The Kidnapping of Princess Arelina
- The cover of The Kidnapping of Princess Arelina (Accessory AC3) shows 3-D Dragon Tiles (cardstock fold-up characters, monsters, and surroundings).
- Code: AC3
- TSR product code: 9121
- Rules required: Dungeons & Dragons Expert Set or Basic Set
- Character levels: 2-5
- Campaign setting: Generic
- Authors: Garry Spiegle
- First published: 1984

Linked modules
- AC1, AC2, AC3, AC4, AC5, AC6, AC7, AC8, AC9, AC10, AC11, AC1010, AC1011

= The Kidnapping of Princess Arelina =

Tabletop role-playing game supplement for Dungeons & Dragons

The Kidnapping of Princess Arelina is a fourteen-page accessory designed for the Dungeons & Dragons fantasy role-playing game.

==Contents==
Garry Spiegle wrote 3-D Dragon Tiles Featuring The Kidnapping of Princess Arelina as a supplement with two purposes in mind. First it included a fairly large number of cardboard cutouts of monsters, characters, and maps called Dragon Tiles. The latter could be configured in different ways to provide a variety of maps for the figure cutouts. Secondly, a small adventure, The Kidnapping of Princess Arelina, came in the same supplement.

===Dragon tiles===
The accessory contains a cardstock tile set that can be rearranged to create a dungeon map, and comes with cardboard pieces that represent furniture. Instructions for setting up the tiles are included, and the set is also designed to be usable with Advanced Dungeons & Dragons. The set includes both the cutouts needed to accurately layout the small tower, the enemies the group encounters, and the pre-generated characters for the players.

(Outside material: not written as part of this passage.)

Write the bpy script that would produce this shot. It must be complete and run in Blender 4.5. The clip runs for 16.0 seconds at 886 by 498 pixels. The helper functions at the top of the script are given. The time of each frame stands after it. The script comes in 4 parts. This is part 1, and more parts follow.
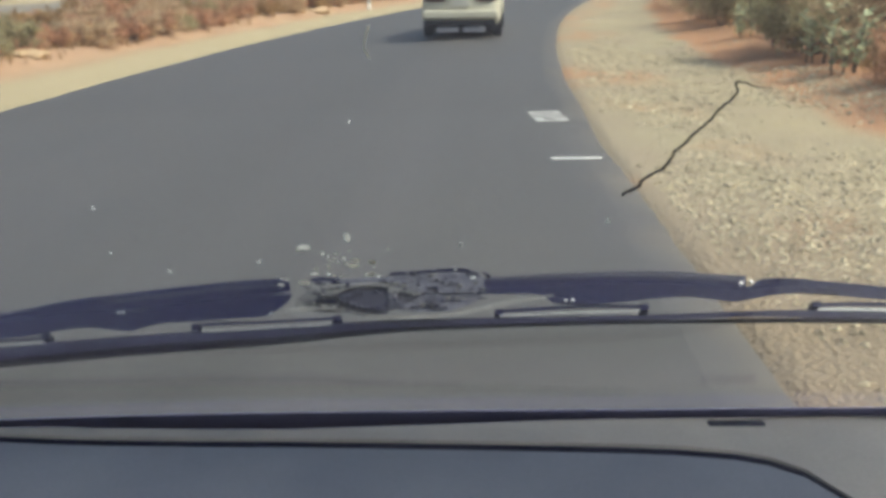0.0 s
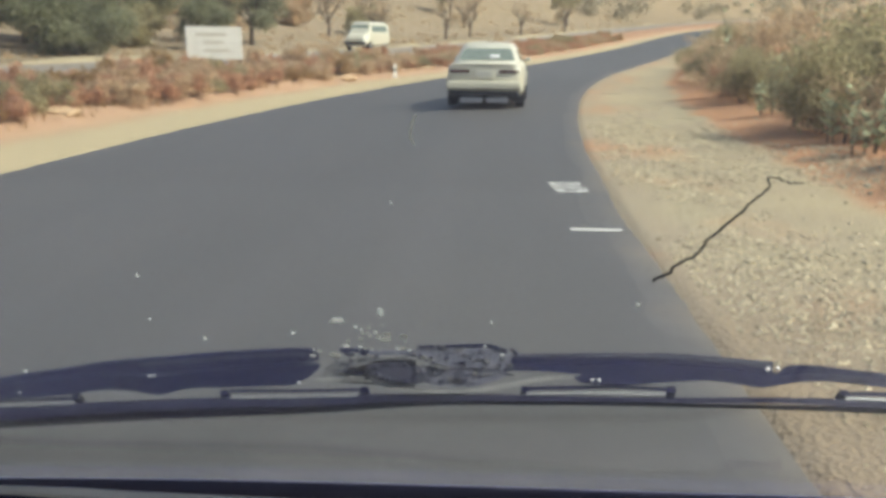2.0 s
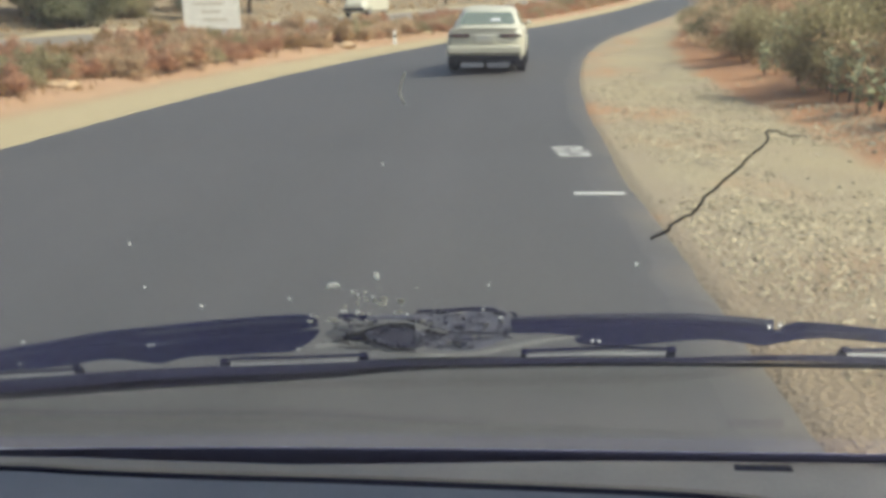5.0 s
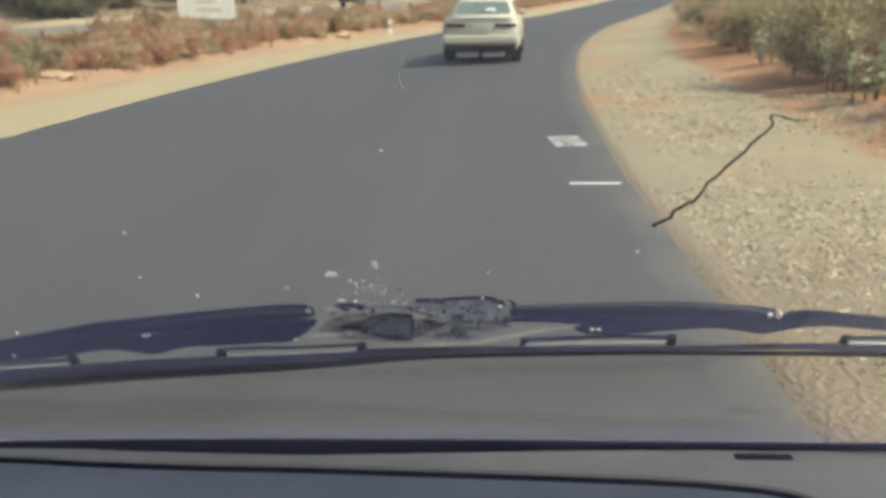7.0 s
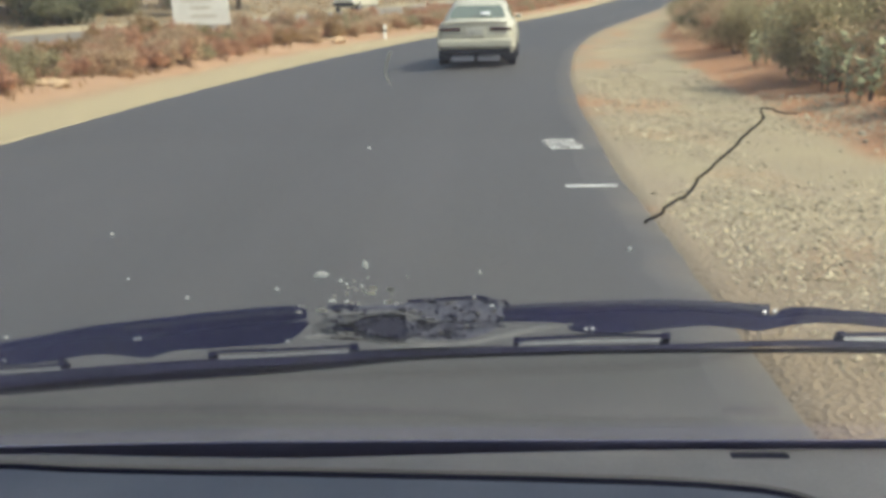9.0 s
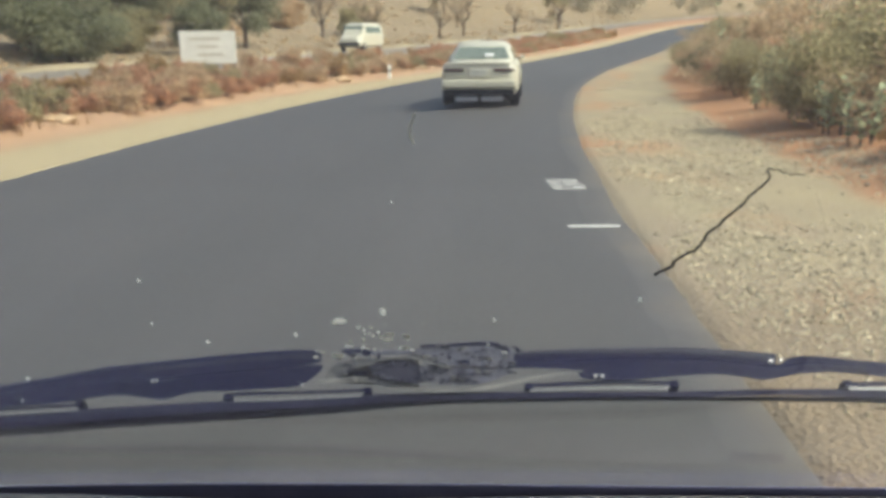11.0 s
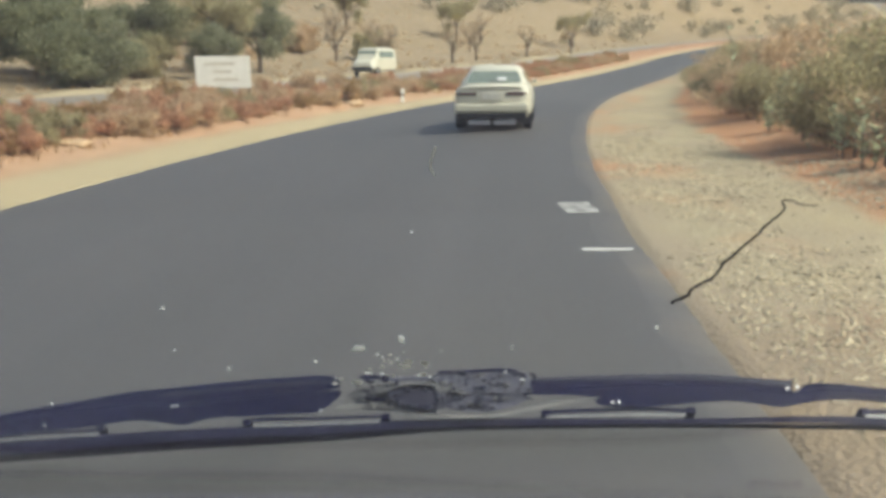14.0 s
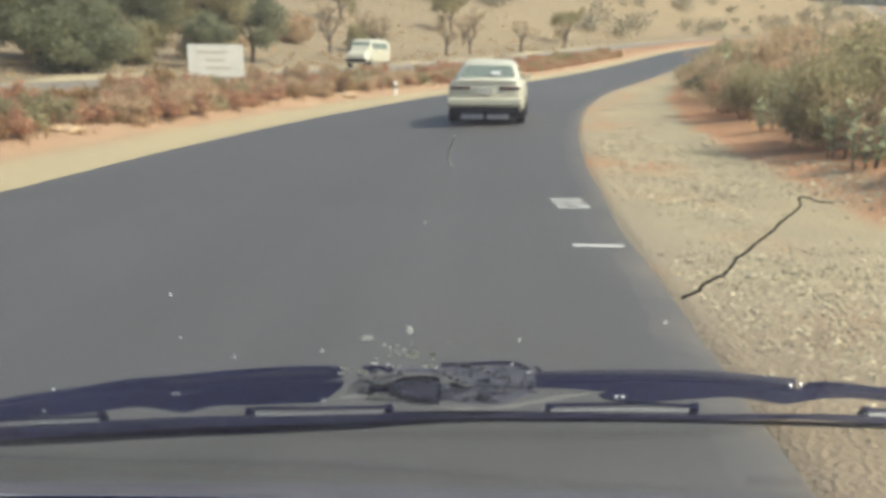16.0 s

This package includes 51 3-D figures, featuring characters, creatures, walls, and doors. Two sheets of 84 two-sided feature tiles, showing traps, treasures, furniture, and special surprises, are also included. A Dungeon Mapping Grid is provided to help lay out dungeons quickly.

===The Kidnapping of Princess Arelina===

====Levels====
The design of the module expects the use of four to eight adventurers between second and fifth level.

====Pre-generated Characters====
Eight pre-generated characters come with the module so a group can begin the adventure immediately. They include: Berklai, a fourth level fighter; Awas, a fourth level magic-user; Triak, a fifth level cleric; Penchuri, a fourth level thief; Kuat, a third level ranger; Saudara, a third level magic-user; Teman, a fourth level cleric; and Ambil, a third level thief.

====Plot summary====
The plot involves the kidnapping of a royal woman. To take advantage of the castle tile set the entire adventure takes place indoors as the group searches a tower to free the princess. Eventually the group rescues the woman and returns her to the king for their just rewards.

====Enemies====
- Ghoul
- Rat, Giant
- Rust Monster
- Shadow
- Skeleton
- Spider, Huge
- Wererat

==Publication history==
AC3 3-D Dragon Tiles featuring the Kidnapping of Princess Arelina was designed by Garry Spiegle, and published by TSR in 1984 as an 8-page pamphlet, two cardstock folders, and a cardboard counter sheet.

The 10th Anniversary Dungeons & Dragons Collector's Set boxed set, published by TSR in 1984, included the rulebooks from the Basic, Expert, and Companion sets; modules AC2, AC3, B1, B2, and M1, Blizzard Pass; Player Character Record Sheets; and dice; this set was limited to 1,000 copies, and was sold by mail and at GenCon 17.